(Set task): Copy out every record below exactly as written, but leave out any pictures.

(Lines of data):

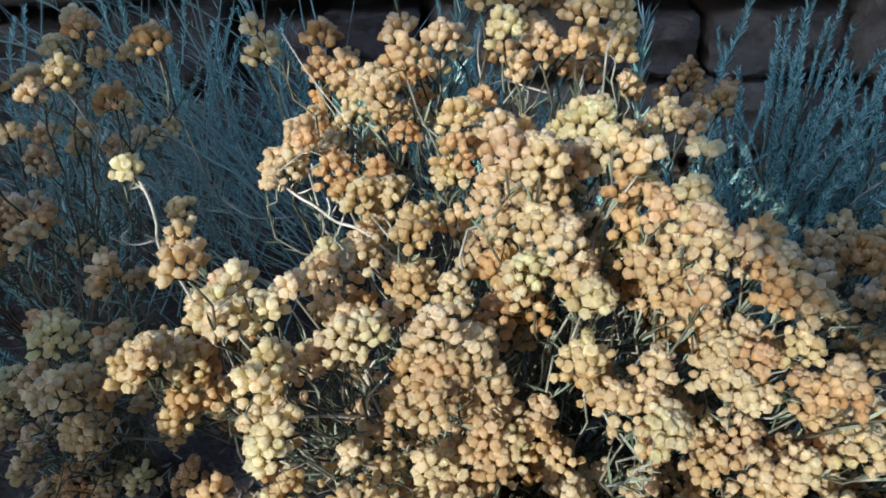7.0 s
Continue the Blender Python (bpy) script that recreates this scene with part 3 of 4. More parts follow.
MAIN_TIPS = [(*row, tint) for rows, tint in ((MAIN_GOLD_A, GOLD), (MAIN_GOLD_B, GOLD), (MAIN_GOLD_C, GOLD), (MAIN_GOLD_D, GOLD), (MAIN_GOLD_E, GOLD), (MAIN_GOLD_F, GOLD), (MAIN_GOLD_G, GOLD), (MAIN_GOLD_H, GOLD), (MAIN_GOLD_I, GOLD), (MAIN_GOLD_J, GOLD), (MAIN_GOLD_K, GOLD), (MAIN_GOLD_L, GOLD), (MAIN_PALE_A, PALE), (MAIN_PALE_B, PALE), (MAIN_PALE_C, PALE), (MAIN_PALE_D, PALE), (MAIN_RUSSET_A, RUSSET), (MAIN_RUSSET_B, RUSSET)) for row in rows]
LEFT_GOLD_A = [
    (-0.481, 0.524, 0.158, 10.4), (-0.466, 0.491, 0.072, 9.5), (-0.462, 0.546, 0.266, 8.9), (-0.460, 0.660, 0.330, 9.5), (-0.456, 0.535, 0.183, 15), (-0.455, 0.546, 0.265, 9),
    (-0.452, 0.564, 0.170, 9.5), (-0.446, 0.526, 0.158, 11.2), (-0.446, 0.562, 0.294, 11.9), (-0.446, 0.567, 0.111, 9.5), (-0.442, 0.576, 0.330, 12.5), (-0.432, 0.460, 0.153, 9.5),
    (-0.432, 0.550, 0.287, 11.9), (-0.429, 0.516, 0.198, 12.9), (-0.427, 0.561, 0.021, 13.3), (-0.425, 0.497, 0.145, 10.8), (-0.425, 0.520, 0.154, 13.6), (-0.421, 0.565, 0.317, 13.3),
    (-0.420, 0.720, 0.360, 9.5), (-0.419, 0.553, 0.327, 14.4), (-0.418, 0.560, 0.299, 14.3), (-0.406, 0.410, 0.192, 9.5), (-0.401, 0.553, 0.322, 10.1), (-0.400, 0.600, 0.340, 9.5),
]
LEFT_GOLD_B = [
    (-0.400, 0.620, 0.350, 9.5), (-0.378, 0.632, 0.349, 9.5), (-0.375, 0.523, 0.415, 9.5), (-0.372, 0.610, 0.415, 9.5), (-0.371, 0.466, 0.256, 9.3), (-0.366, 0.560, 0.410, 9.5),
    (-0.366, 0.700, 0.340, 9.5), (-0.364, 0.497, 0.338, 9), (-0.360, 0.640, 0.330, 9.5), (-0.359, 0.471, 0.208, 12), (-0.357, 0.463, 0.248, 10), (-0.356, 0.473, 0.288, 9.5),
    (-0.353, 0.576, 0.403, 9.5), (-0.350, 0.600, 0.434, 9.5), (-0.348, 0.410, 0.141, 12.9), (-0.347, 0.528, 0.279, 9.5), (-0.341, 0.448, 0.229, 12.1), (-0.340, 0.394, 0.141, 9.5),
    (-0.339, 0.540, 0.420, 11.4), (-0.333, 0.441, 0.263, 9.5), (-0.331, 0.375, 0.141, 12.7), (-0.330, 0.680, 0.330, 9.5), (-0.329, 0.362, 0.123, 9.5), (-0.327, 0.410, 0.296, 11.9),
]
LEFT_GOLD_C = [
    (-0.327, 0.430, 0.284, 12.2), (-0.327, 0.673, 0.405, 9.5), (-0.324, 0.380, 0.153, 14.1), (-0.321, 0.486, 0.214, 8), (-0.315, 0.392, 0.166, 11.6), (-0.315, 0.398, 0.174, 13),
    (-0.312, 0.472, 0.331, 7.4), (-0.309, 0.354, 0.154, 12.2), (-0.306, 0.368, 0.137, 9.5), (-0.302, 0.392, 0.197, 9.4),
]
LEFT_PALE_A = [
    (-0.468, 0.530, 0.037, 9.9), (-0.448, 0.550, 0.182, 14.8), (-0.390, 0.525, 0.091, 12), (-0.354, 0.496, 0.397, 5.9), (-0.345, 0.512, 0.416, 7.8), (-0.338, 0.379, 0.138, 13),
    (-0.337, 0.448, 0.301, 12.3), (-0.336, 0.442, 0.227, 9.2), (-0.315, 0.452, 0.288, 8.2),
]
LEFT_RUSSET_A = [
    (-0.445, 0.541, 0.069, 12.5), (-0.415, 0.531, 0.097, 15.6), (-0.406, 0.551, 0.234, 12.5), (-0.392, 0.539, 0.121, 12.9), (-0.380, 0.544, 0.322, 10.1), (-0.378, 0.506, 0.269, 10.6),
    (-0.374, 0.535, 0.325, 7), (-0.338, 0.527, 0.290, 7.2), (-0.333, 0.579, 0.389, 9.2), (-0.331, 0.562, 0.440, 9.1), (-0.323, 0.531, 0.141, 11),
]
LEFT_TIPS = [(*row, tint) for rows, tint in ((LEFT_GOLD_A, GOLD), (LEFT_GOLD_B, GOLD), (LEFT_GOLD_C, GOLD), (LEFT_PALE_A, PALE), (LEFT_RUSSET_A, RUSSET)) for row in rows]


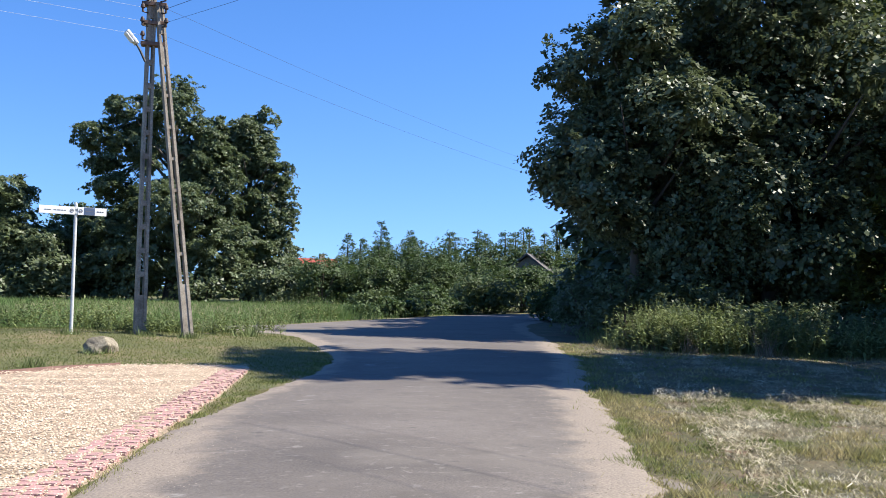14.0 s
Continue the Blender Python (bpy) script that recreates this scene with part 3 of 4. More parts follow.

(Final result):
7.0 s
Continue the Blender Python (bpy) script that recreates this scene with part 3 of 4. More parts follow.
MAIN_TIPS = [(*row, tint) for rows, tint in ((MAIN_GOLD_A, GOLD), (MAIN_GOLD_B, GOLD), (MAIN_GOLD_C, GOLD), (MAIN_GOLD_D, GOLD), (MAIN_GOLD_E, GOLD), (MAIN_GOLD_F, GOLD), (MAIN_GOLD_G, GOLD), (MAIN_GOLD_H, GOLD), (MAIN_GOLD_I, GOLD), (MAIN_GOLD_J, GOLD), (MAIN_GOLD_K, GOLD), (MAIN_GOLD_L, GOLD), (MAIN_PALE_A, PALE), (MAIN_PALE_B, PALE), (MAIN_PALE_C, PALE), (MAIN_PALE_D, PALE), (MAIN_RUSSET_A, RUSSET), (MAIN_RUSSET_B, RUSSET)) for row in rows]
LEFT_GOLD_A = [
    (-0.481, 0.524, 0.158, 10.4), (-0.466, 0.491, 0.072, 9.5), (-0.462, 0.546, 0.266, 8.9), (-0.460, 0.660, 0.330, 9.5), (-0.456, 0.535, 0.183, 15), (-0.455, 0.546, 0.265, 9),
    (-0.452, 0.564, 0.170, 9.5), (-0.446, 0.526, 0.158, 11.2), (-0.446, 0.562, 0.294, 11.9), (-0.446, 0.567, 0.111, 9.5), (-0.442, 0.576, 0.330, 12.5), (-0.432, 0.460, 0.153, 9.5),
    (-0.432, 0.550, 0.287, 11.9), (-0.429, 0.516, 0.198, 12.9), (-0.427, 0.561, 0.021, 13.3), (-0.425, 0.497, 0.145, 10.8), (-0.425, 0.520, 0.154, 13.6), (-0.421, 0.565, 0.317, 13.3),
    (-0.420, 0.720, 0.360, 9.5), (-0.419, 0.553, 0.327, 14.4), (-0.418, 0.560, 0.299, 14.3), (-0.406, 0.410, 0.192, 9.5), (-0.401, 0.553, 0.322, 10.1), (-0.400, 0.600, 0.340, 9.5),
]
LEFT_GOLD_B = [
    (-0.400, 0.620, 0.350, 9.5), (-0.378, 0.632, 0.349, 9.5), (-0.375, 0.523, 0.415, 9.5), (-0.372, 0.610, 0.415, 9.5), (-0.371, 0.466, 0.256, 9.3), (-0.366, 0.560, 0.410, 9.5),
    (-0.366, 0.700, 0.340, 9.5), (-0.364, 0.497, 0.338, 9), (-0.360, 0.640, 0.330, 9.5), (-0.359, 0.471, 0.208, 12), (-0.357, 0.463, 0.248, 10), (-0.356, 0.473, 0.288, 9.5),
    (-0.353, 0.576, 0.403, 9.5), (-0.350, 0.600, 0.434, 9.5), (-0.348, 0.410, 0.141, 12.9), (-0.347, 0.528, 0.279, 9.5), (-0.341, 0.448, 0.229, 12.1), (-0.340, 0.394, 0.141, 9.5),
    (-0.339, 0.540, 0.420, 11.4), (-0.333, 0.441, 0.263, 9.5), (-0.331, 0.375, 0.141, 12.7), (-0.330, 0.680, 0.330, 9.5), (-0.329, 0.362, 0.123, 9.5), (-0.327, 0.410, 0.296, 11.9),
]
LEFT_GOLD_C = [
    (-0.327, 0.430, 0.284, 12.2), (-0.327, 0.673, 0.405, 9.5), (-0.324, 0.380, 0.153, 14.1), (-0.321, 0.486, 0.214, 8), (-0.315, 0.392, 0.166, 11.6), (-0.315, 0.398, 0.174, 13),
    (-0.312, 0.472, 0.331, 7.4), (-0.309, 0.354, 0.154, 12.2), (-0.306, 0.368, 0.137, 9.5), (-0.302, 0.392, 0.197, 9.4),
]
LEFT_PALE_A = [
    (-0.468, 0.530, 0.037, 9.9), (-0.448, 0.550, 0.182, 14.8), (-0.390, 0.525, 0.091, 12), (-0.354, 0.496, 0.397, 5.9), (-0.345, 0.512, 0.416, 7.8), (-0.338, 0.379, 0.138, 13),
    (-0.337, 0.448, 0.301, 12.3), (-0.336, 0.442, 0.227, 9.2), (-0.315, 0.452, 0.288, 8.2),
]
LEFT_RUSSET_A = [
    (-0.445, 0.541, 0.069, 12.5), (-0.415, 0.531, 0.097, 15.6), (-0.406, 0.551, 0.234, 12.5), (-0.392, 0.539, 0.121, 12.9), (-0.380, 0.544, 0.322, 10.1), (-0.378, 0.506, 0.269, 10.6),
    (-0.374, 0.535, 0.325, 7), (-0.338, 0.527, 0.290, 7.2), (-0.333, 0.579, 0.389, 9.2), (-0.331, 0.562, 0.440, 9.1), (-0.323, 0.531, 0.141, 11),
]
LEFT_TIPS = [(*row, tint) for rows, tint in ((LEFT_GOLD_A, GOLD), (LEFT_GOLD_B, GOLD), (LEFT_GOLD_C, GOLD), (LEFT_PALE_A, PALE), (LEFT_RUSSET_A, RUSSET)) for row in rows]


14.0 s
Continue the Blender Python (bpy) script that recreates this scene with part 3 of 4. More parts follow.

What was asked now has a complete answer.